La ofensiva en contra de los partidos siguió avanzando con los años. Partidos simpatizantes con el oficialismo también fueron amenazados de ser excluidos del gobierno a menos que se unieran al nuevo Partido Socialista Unido de Venezuela (PSUV) creado por Chávez en 2007. Por otra parte, el Consejo Nacional Electoral (CNE), controlado por el gobierno, se negó a conceder la oficialización de 9 nuevos partidos políticos, incluyendo Vente Venezuela de María Corina Machado, y a Marea Socialista, pro gobierno. La negativa, injustificada, impidió que estos movimientos políticos pudiesen participar en las elecciones legislativas del 2015.
Hace algunos años, el gobierno comenzó a probar una nueva estratagema en contra de los partidos: utilizar al Tribunal Supremo de Justicia (TSJ) como medio para despojar a sus líderes del control de la organización y dársela a otros políticos dispuestos a apoyar al régimen.
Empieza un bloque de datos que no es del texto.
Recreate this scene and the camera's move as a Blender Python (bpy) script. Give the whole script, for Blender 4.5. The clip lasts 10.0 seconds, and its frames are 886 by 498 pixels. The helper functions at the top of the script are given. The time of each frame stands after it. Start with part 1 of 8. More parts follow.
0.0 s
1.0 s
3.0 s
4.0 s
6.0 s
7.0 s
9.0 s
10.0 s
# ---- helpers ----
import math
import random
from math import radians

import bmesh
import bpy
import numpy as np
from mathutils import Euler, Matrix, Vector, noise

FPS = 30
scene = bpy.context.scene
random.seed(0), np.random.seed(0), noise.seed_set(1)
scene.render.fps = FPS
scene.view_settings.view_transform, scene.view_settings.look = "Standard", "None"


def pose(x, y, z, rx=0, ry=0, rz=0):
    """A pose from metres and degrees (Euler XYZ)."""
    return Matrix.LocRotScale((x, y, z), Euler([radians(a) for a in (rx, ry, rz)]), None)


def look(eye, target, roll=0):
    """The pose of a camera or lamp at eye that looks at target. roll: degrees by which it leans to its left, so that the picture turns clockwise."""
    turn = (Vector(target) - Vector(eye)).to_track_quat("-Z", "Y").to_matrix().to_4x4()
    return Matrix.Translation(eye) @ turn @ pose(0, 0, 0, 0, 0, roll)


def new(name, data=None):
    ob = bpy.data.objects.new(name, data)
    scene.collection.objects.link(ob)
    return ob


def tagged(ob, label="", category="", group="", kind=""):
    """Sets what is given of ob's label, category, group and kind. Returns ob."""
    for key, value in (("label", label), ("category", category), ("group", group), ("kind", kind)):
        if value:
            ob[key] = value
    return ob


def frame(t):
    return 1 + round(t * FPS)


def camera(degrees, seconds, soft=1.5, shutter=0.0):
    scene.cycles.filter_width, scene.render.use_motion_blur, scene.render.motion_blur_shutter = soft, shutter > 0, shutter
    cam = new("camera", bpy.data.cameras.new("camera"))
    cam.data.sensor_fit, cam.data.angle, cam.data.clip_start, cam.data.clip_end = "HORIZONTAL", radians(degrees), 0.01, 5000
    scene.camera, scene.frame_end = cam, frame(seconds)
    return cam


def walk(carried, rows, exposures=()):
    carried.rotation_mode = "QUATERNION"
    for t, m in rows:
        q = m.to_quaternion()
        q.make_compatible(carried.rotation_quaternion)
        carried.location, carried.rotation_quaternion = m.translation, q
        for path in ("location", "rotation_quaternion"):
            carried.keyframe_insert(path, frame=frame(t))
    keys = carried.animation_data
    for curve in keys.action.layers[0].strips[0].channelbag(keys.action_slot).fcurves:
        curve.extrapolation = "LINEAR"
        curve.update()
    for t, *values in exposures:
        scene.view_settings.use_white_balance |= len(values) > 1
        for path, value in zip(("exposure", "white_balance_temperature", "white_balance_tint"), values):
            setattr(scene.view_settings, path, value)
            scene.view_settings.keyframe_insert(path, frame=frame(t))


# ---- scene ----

Así fue como en 2015, una sentencia de la Sala Constitucional del Tribunal Supremo de Justicia impuso una nueva directiva nacional al partido histórico COPEI, despojando a su líder Roberto Enríquez del control del partido y permitiendo a la nueva directiva utilizar la tarjeta electoral del partido, el logo, emblema y colores. Posteriormente, otros partidos iban a sufrir las mismas consecuencias como el caso de Bandera Roja y también el partido pro gobierno Movimiento Electoral del Pueblo. El mismo destino se le ha presentado a los tres partidos más importantes de la oposición: Acción Democrática, Primer Justicia y Voluntad Popular.
¿Cuál es el objetivo? Desarticular cualquier tipo de oposición contra el régimen. Crear una oposición ficticia con dirigentes complacientes con el gobierno, y a final de año llevar a cabo unas elecciones legislativas fraudulentas para intentar legitimar a estos actores. Esto significa el golpe final contra la política: no puede haber disidencia organizada ni elecciones libres. La “nueva oposición” va a convertir la política en Venezuela en un simulacro.